In response to Kellan’s musing about push notifications on twitter, Adam McCue asked an interesting question:
— Adam McCue (@mccue) November 25, 2015
I quickly realized that fitting an answer into tweets was hopeless, so here’s a stab at it in longform.
How would we do this?
Let’s come up with a really simple way to figure this out for the case of a single irritating notification. This is limited, but the procedure described ought to be possible for anyone with a web-enabled mobile app. We need:
- A way to divide the user population into two groups: a treatment group that will see the ad notification, and a control group that won’t.
- A way to decide if users have disappeared or not.
To make the stats as simple as possible, we need (1) to be random and we need (2) to be a binomial measure (i.e. “yes or no,” “true or false,” “heads or tails,” etc).
To do valid (simple) stats, we also want our trials to be independent of each other. If we send the same users the notifications over and over, we can’t consider each of those to be independent trials. It’s easy to intuit why that might be: I’m more likely to uninstall your app after the fifth time you’ve bugged me [1]. So we need to consider disjoint sets of users on every day of the experiment.
How to randomly select users to receive the treatment under these conditions is up to you, but one simple way that should be broadly applicable is just hashing the user ID. Say we need 100 groups of users: both a treatment and control group for 50 days. We can hash the space of all user ID’s down to 100 buckets [2].
So how do we decide if users have disappeared? Well, most mobile apps make http requests to a server somewhere. Let’s say that we’ll consider a user to be “bounced” if they don’t make a request to us again within some interval.
Some people will probably look at the notification we sent (resulting in a request or two), but be annoyed and subsequently uninstall. We wouldn’t want to count such a user as happy. So let’s say we’ll look for usage between one day after the notification and six days after the notification. Users that send us a request during that interval will be considered “retained.”
To run the experiment properly you need to know how long to run it. That depends a lot on your personal details: how many people use your app, how often they use it, how valuable the ad notification is, and how severe uninstalls are for you.

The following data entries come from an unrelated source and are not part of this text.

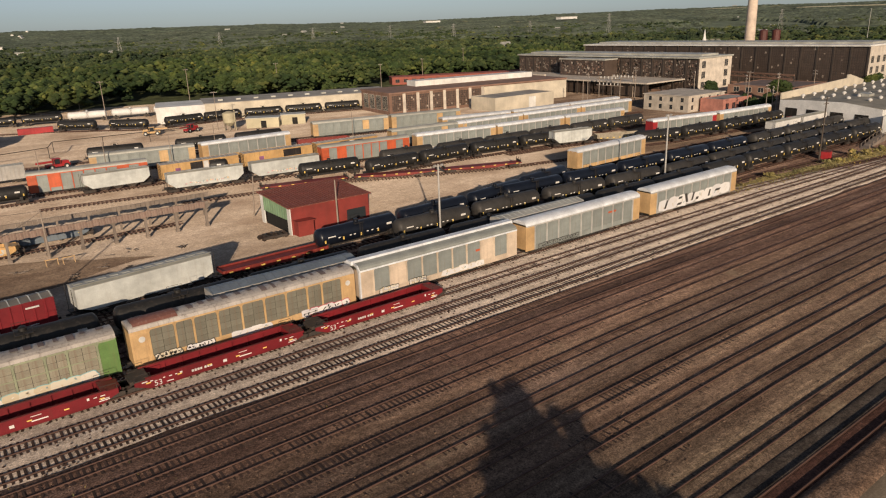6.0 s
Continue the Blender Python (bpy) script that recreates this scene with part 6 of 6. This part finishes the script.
def cable(a, b, sag, r=0.025):
    pts = []
    for k in range(17):
        t = k / 16
        p = Vector(a).lerp(Vector(b), t)
        p.z -= sag * 4 * t * (1 - t)
        pts.append(p)
    lone("overhead_cable", Shape().tube(pts, r, 4), M["dark"], "sagging black overhead cable between poles", "cable", None, "overhead cables")


for dz in (0, 0.7, 1.4):
    cable((-71.2, 109.5, 15.0 + dz), (1.4, 88.9, 11.2 + dz * 0.5), 1.2)
    cable((-72.1, 126.4, 14.2 + dz), (-150, 132, 14 + dz), 1.0)
cable((-72.2, 126.4, 15.6), (-19.7, 129.4, 10.8), 0.8)
cable((-19.7, 129.4, 10.8), (16.4, 129.0, 8.1), 0.5)
cable((1.4, 88.9, 12.3), (16.4, 129.0, 8.0), 0.7)
cable((-72.2, 126.4, 15.6), (-82.2, 200.6, 15.5), 1.5)
cable((-82.2, 200.6, 15.5), (-22.2, 193.7, 15.2), 1.5)

for x, y, a in ((48.0, 113.2, 8), (50.4, 113.0, -6)):
    t = thing("spare_truck", pose(x, y, 0.0, 0, 0, a), "rusty spare truck frame lying on dirt", "truck frame")
    part("side_frame", TRUCK, None, t)
    for dx in (-0.88, 0.88):
        part("wheelset", WHEELS, None, t).location.x = dx
for k in range(46):
    x, y = rnd.uniform(-70, 40), rnd.uniform(102, 126)
    if -60 < x < -40 or -86 < x < -66:
        continue
    s = Shape()
    for q in range(rnd.randint(3, 7)):
        a = rnd.uniform(0, 6.28)
        l = rnd.uniform(0.3, 1.2)
        px, py = rnd.uniform(-0.6, 0.6), rnd.uniform(-0.6, 0.6)
        s.rod((px, py, 0.05 + 0.06 * q), (px + l * math.cos(a), py + l * math.sin(a), 0.07 + 0.06 * q), 0.08, 0.06, 5)
    lone("scrap_pile", s, M["timber" if k % 2 else "truck"], "small pile of scrap lengths on dirt", "scrap", pose(x, y, 0), "scrap on the lot", "stuff")
for x, y in ((16.0, 124.0), (18.4, 123.6)):
    t = thing("sawhorse", pose(x, y, 0), "pale yellow steel sawhorse on dirt", "sawhorse")
    part("beam", Shape().box(-1.0, 1.0, -0.08, 0.08, 1.0, 1.15), M["yellow"], t)
    for e in (-0.85, 0.85):
        part("leg", Shape().rod((e, 0, 1.05), (e, -0.45, 0), 0.05, n=5), M["yellow"], t)
        part("leg", Shape().rod((e, 0, 1.05), (e, 0.45, 0), 0.05, n=5), M["yellow"], t)


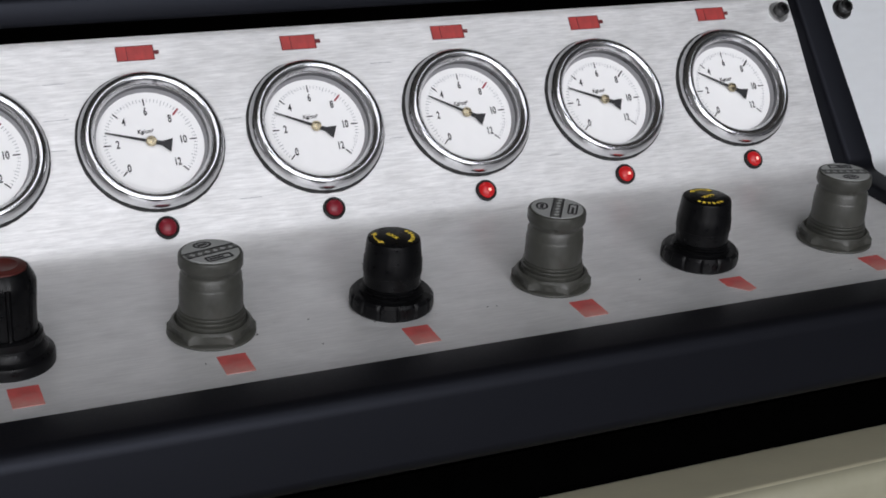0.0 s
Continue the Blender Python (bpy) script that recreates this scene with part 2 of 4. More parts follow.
def fade_down(m, pale, y0, y1):
    """Let a print bleach towards its lower edge, with a ragged border."""
    nt = m.node_tree
    b = nt.nodes["Principled BSDF"]
    tc = nt.nodes.new("ShaderNodeTexCoord")
    sep = nt.nodes.new("ShaderNodeSeparateXYZ")
    nt.links.new(tc.outputs["Object"], sep.inputs[0])
    n = nt.nodes.new("ShaderNodeTexNoise")
    n.inputs["Scale"].default_value, n.inputs["Detail"].default_value = 260, 5
    nt.links.new(tc.outputs["Object"], n.inputs[0])
    k = nt.nodes.new("ShaderNodeMath")
    k.operation = "MULTIPLY_ADD"
    nt.links.new(n.outputs[0], k.inputs[0])
    k.inputs[1].default_value = 0.012
    nt.links.new(sep.outputs[1], k.inputs[2])
    r = nt.nodes.new("ShaderNodeMapRange")
    for key, value in (("From Min", y0), ("From Max", y1), ("To Min", 1.0), ("To Max", 0.0)):
        r.inputs[key].default_value = value
    nt.links.new(k.outputs[0], r.inputs[0])
    mix = nt.nodes.new("ShaderNodeMix")
    mix.data_type = "RGBA"
    nt.links.new(r.outputs[0], mix.inputs[0])
    nt.links.new(b.inputs["Base Color"].links[0].from_socket, mix.inputs[6])
    mix.inputs[7].default_value = (*pale, 1)
    nt.links.new(mix.outputs[2], b.inputs["Base Color"])


fade_down(M_STICKER_WORN, (0.50, 0.24, 0.21), -0.0030, 0.0090)
M_BUTTON_RED = material("red_button_cap", (0.38, 0.024, 0.030), 0.35, vary=0.15, scale=300, big=80)
M_BUTTON_WHITE = material("cream_button_cap", (0.84, 0.79, 0.64), 0.5, vary=0.08, scale=300, big=90, bump=0.08, bump_scale=500)
M_BUTTON_RING = material("black_bakelite", (0.0030, 0.0028, 0.0028), 0.34, vary=0.3, scale=260, spec=0.14)
M_METERFRAME = material("black_meter_bezel", (0.005, 0.005, 0.006), 0.46, vary=0.2, scale=300, bump=0.05, spec=0.22)
M_LAMP_OFF = material("dark_red_lens", (0.11, 0.007, 0.018), 0.40, vary=0.25, scale=500, emit=(0.5, 0.01, 0.05), power=0.04)
M_LAMP_DIM = material("dim_red_lens", (0.15, 0.007, 0.016), 0.36, vary=0.25, scale=500, emit=(0.8, 0.02, 0.05), power=0.07)
M_LAMP_ON = material("lit_red_lens", (0.30, 0.008, 0.012), 0.2, vary=0.3, scale=400, emit=(1.0, 0.03, 0.03), power=0.42)
M_FILAMENT = material("lamp_glow", (0.9, 0.5, 0.4), 0.3, emit=(1.0, 0.42, 0.34), power=1.4)
M_BOLT = material("oiled_steel", (0.07, 0.07, 0.07), 0.36, 1.0, vary=0.3, scale=300)
M_WASHER = material("zinc_washer", (0.42, 0.42, 0.41), 0.4, 1.0, vary=0.2, scale=300)
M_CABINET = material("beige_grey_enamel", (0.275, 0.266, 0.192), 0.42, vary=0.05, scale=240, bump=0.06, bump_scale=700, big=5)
# the body's enamel with its base raised, to stand for light on the top
M_CABTOP = material("brightened_enamel_top", (0.62, 0.585, 0.42), 0.45, vary=0.06, scale=60, big=22, rough_vary=0.02, coat=1.0)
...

For the sake of argument, let’s say:
- We can find disjoint sets of 10,000 users making requests to us on any given day, daily, for a long time.
- (As discussed) we’ll put 50% of them in the treatment group.
- 60% of people active on a given day currently will be active between one and six days after that.
- We want to be 80% sure that if we move that figure by plus or minus 1%, we’ll know about it.
- We want to be 95% sure that if we measure a deviation in plus or minus 1% that it’s for real.
If you plug all of that into experiment calculator [3] it will tell you that you need 21 days of data to satisfy those conditions. But since we use a trailing time interval in our measurement, we need to wait 28 days.
An example result
Ok, so let’s say we’ve run that experiment and we have some results. And suppose that they look like this:
Group | Users | Retained users | Bounced users |
---|---|---|---|
Treatment | 210,000 | 110,144 | 99,856 |
Control | 210,000 | 126,033 | 83,967 |
Using these figures we can see that we’ve apparently decreased retention by 12.6%, and a test of proportions confirms that this difference is statistically significant. Oops!
I’ve run the experiment, now what?
You most likely have created the ad notification because you had some positive goal in mind. Maybe the intent was to get people to buy something. If that’s the case, then you should do an additional computation to see if what you gained in positive engagement outweighs what you’ve lost in users.
I don’t think I have enough data.
You might not have 420,000 users to play with, but that doesn’t mean that the experiment is necessarily pointless. In our example we were trying to detect changes of plus or minus one percent. You can detect more dramatic changes in behavior with smaller sets of users. Good luck!
I’m sending reactivation notifications to inactive users. Can I still measure uninstalls?
In our thought experiment, we took it as a given that users were likely to use your app. Then we considered the effect of push notifications on that behavior. But one reason you might be contemplating sending the notifications is that they’re not using it, and you are trying to reactivate them.
If that’s the case, you might want to just measure reactivations instead. After all, the difference between a user who has your app installed but never opens it and a user that has uninstalled your app is mostly philosophical. But you may also be able to design an experiment to detect uninstalls. And that might be sensible if very, very infrequent use of your app can still be valuable.
A procedure that might work for you here is to send two notifications. You could then use delivery failures of secondary notifications as a proxy metric for uninstalls.
I want to learn more about this stuff.
As it happens, I recorded a video with O’Reilly that covers things like this in more detail. You might also like Evan Miller’s blog and Ron Kohavi’s publications.
- "How many notifications are too many?" is a separate question, not considered here.
- If you do many experiments, you want to avoid using the _same_ sets of people as control and treatment. So include something based on the name of the experiment in the hash. So if user 12345 is in the treatment for 50/50 experiment X, she should be only 50% likely (not 100% likely) to be in the treatment for some other 50/50 experiment Y.
- The labeling on the tool is for experiments on a website. The math is the same though.